»»

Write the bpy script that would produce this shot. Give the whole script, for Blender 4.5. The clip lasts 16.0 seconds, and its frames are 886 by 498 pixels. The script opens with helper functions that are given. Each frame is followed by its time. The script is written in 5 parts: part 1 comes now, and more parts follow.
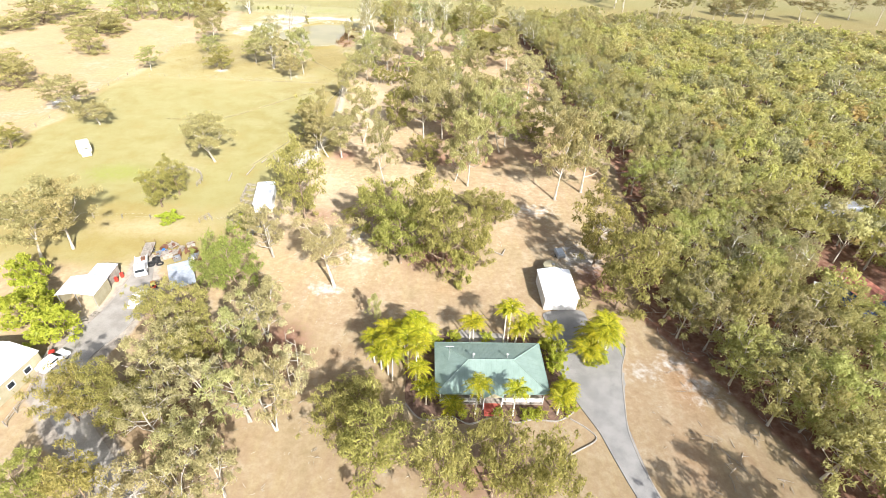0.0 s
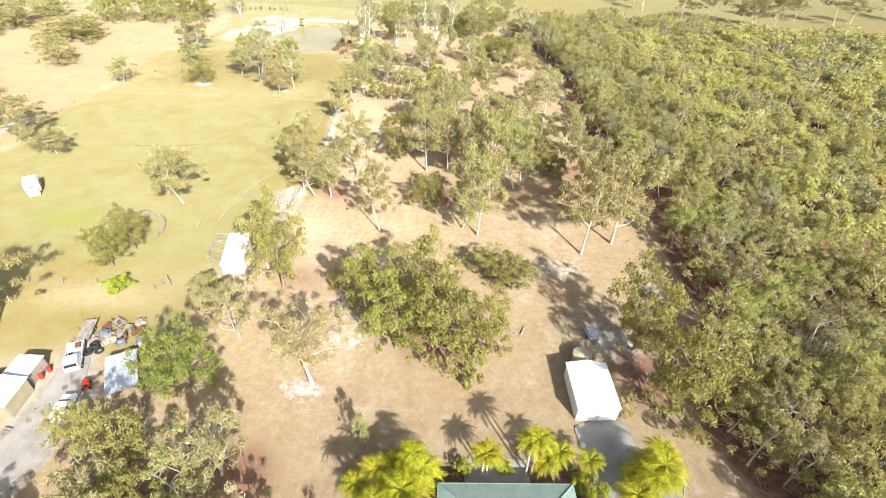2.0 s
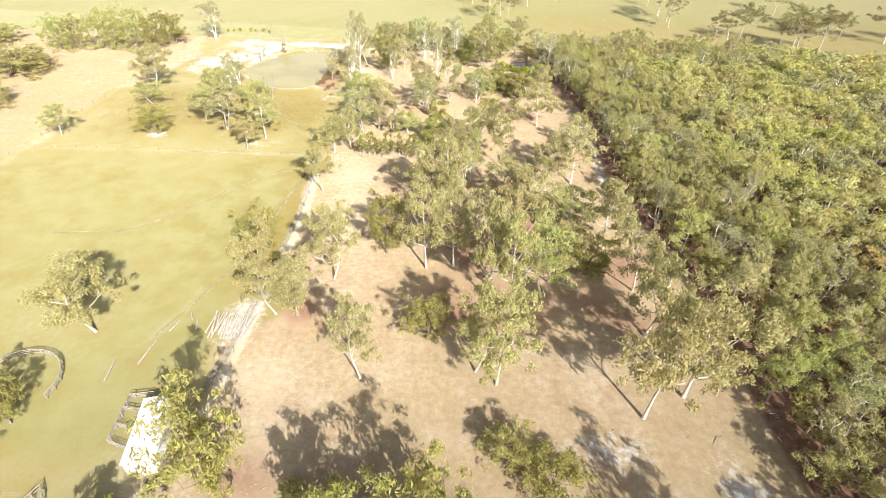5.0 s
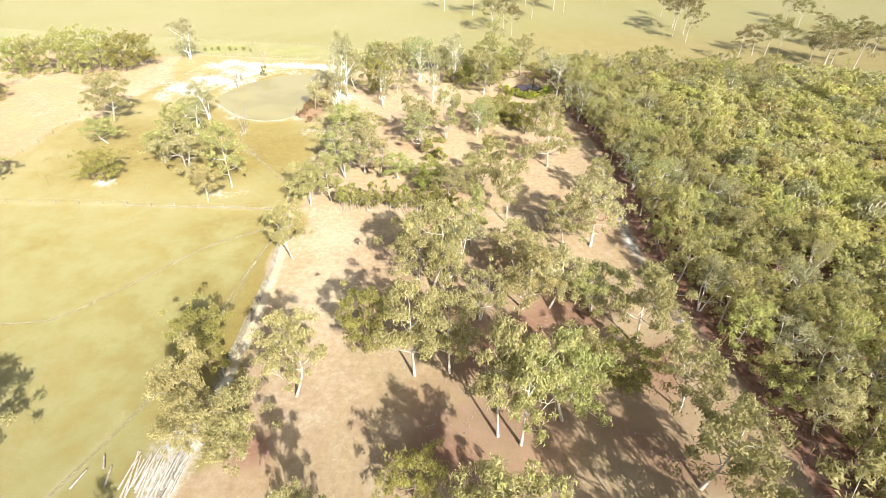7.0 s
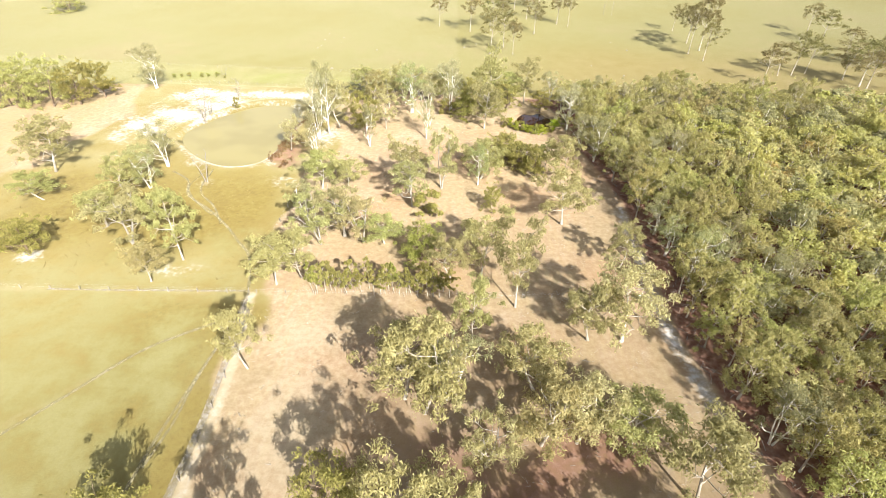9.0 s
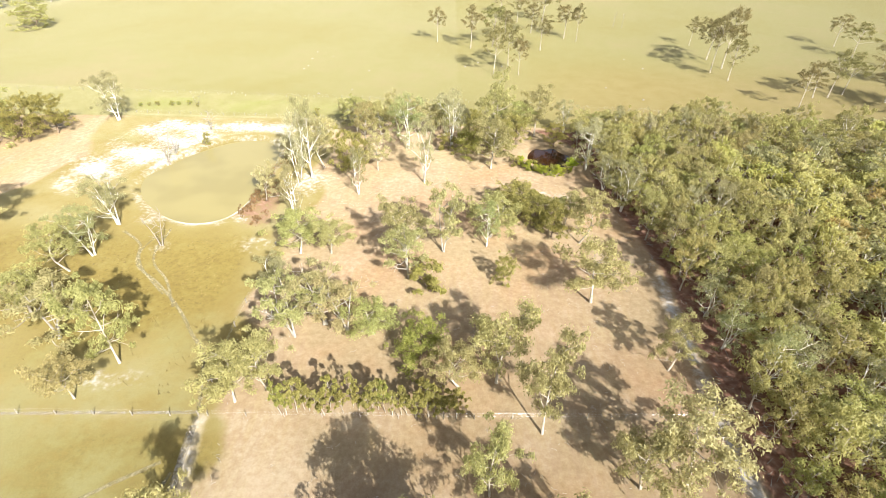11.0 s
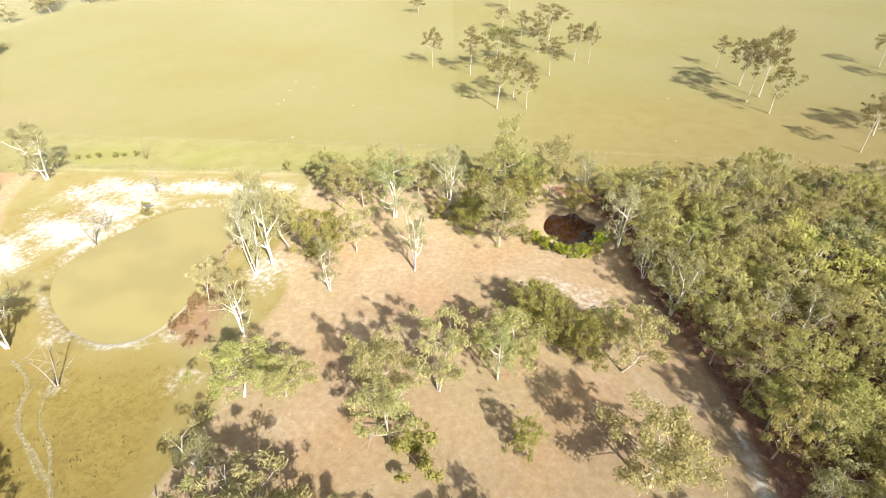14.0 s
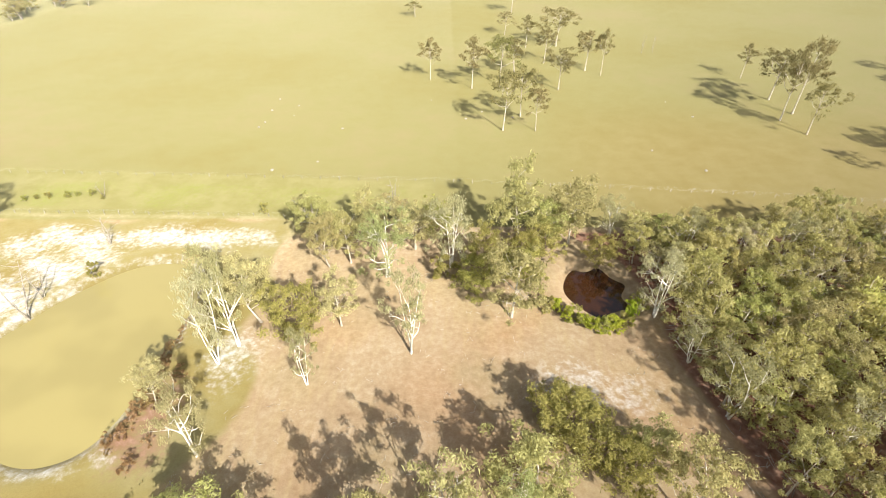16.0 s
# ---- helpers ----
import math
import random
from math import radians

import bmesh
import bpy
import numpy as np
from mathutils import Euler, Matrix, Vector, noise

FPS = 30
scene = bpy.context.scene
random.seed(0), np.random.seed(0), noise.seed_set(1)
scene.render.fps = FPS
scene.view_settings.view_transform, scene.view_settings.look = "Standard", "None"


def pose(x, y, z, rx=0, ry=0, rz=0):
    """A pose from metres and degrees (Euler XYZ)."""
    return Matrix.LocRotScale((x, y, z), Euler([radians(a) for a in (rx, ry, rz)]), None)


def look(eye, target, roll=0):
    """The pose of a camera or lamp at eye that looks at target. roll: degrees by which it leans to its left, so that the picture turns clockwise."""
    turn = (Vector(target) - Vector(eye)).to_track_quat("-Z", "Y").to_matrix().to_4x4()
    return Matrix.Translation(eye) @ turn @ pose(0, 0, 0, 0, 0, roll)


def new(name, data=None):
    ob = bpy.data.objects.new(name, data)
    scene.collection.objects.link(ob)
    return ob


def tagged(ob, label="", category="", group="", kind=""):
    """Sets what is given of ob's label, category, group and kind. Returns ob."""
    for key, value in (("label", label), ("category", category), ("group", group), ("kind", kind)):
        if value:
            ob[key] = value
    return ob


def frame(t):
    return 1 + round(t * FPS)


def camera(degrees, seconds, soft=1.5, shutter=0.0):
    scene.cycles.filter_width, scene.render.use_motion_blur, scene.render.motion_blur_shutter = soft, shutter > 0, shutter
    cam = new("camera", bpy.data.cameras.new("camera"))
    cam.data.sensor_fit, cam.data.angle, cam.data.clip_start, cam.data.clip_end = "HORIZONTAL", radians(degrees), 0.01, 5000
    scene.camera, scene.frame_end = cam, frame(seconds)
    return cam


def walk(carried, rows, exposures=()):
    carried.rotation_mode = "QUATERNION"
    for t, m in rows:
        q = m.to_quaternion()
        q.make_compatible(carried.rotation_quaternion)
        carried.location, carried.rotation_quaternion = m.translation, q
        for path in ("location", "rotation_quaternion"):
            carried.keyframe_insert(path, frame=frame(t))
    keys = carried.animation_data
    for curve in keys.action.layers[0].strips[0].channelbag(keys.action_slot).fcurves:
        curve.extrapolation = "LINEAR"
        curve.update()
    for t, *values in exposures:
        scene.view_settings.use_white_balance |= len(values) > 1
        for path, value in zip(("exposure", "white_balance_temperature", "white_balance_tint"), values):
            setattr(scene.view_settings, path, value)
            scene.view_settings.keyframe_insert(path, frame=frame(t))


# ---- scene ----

««

Exercise aim
Search the data for "noise" and list every line in which it occurs.

Solution to the problem
from mathutils import Euler, Matrix, Vector, noise
random.seed(0), np.random.seed(0), noise.seed_set(1)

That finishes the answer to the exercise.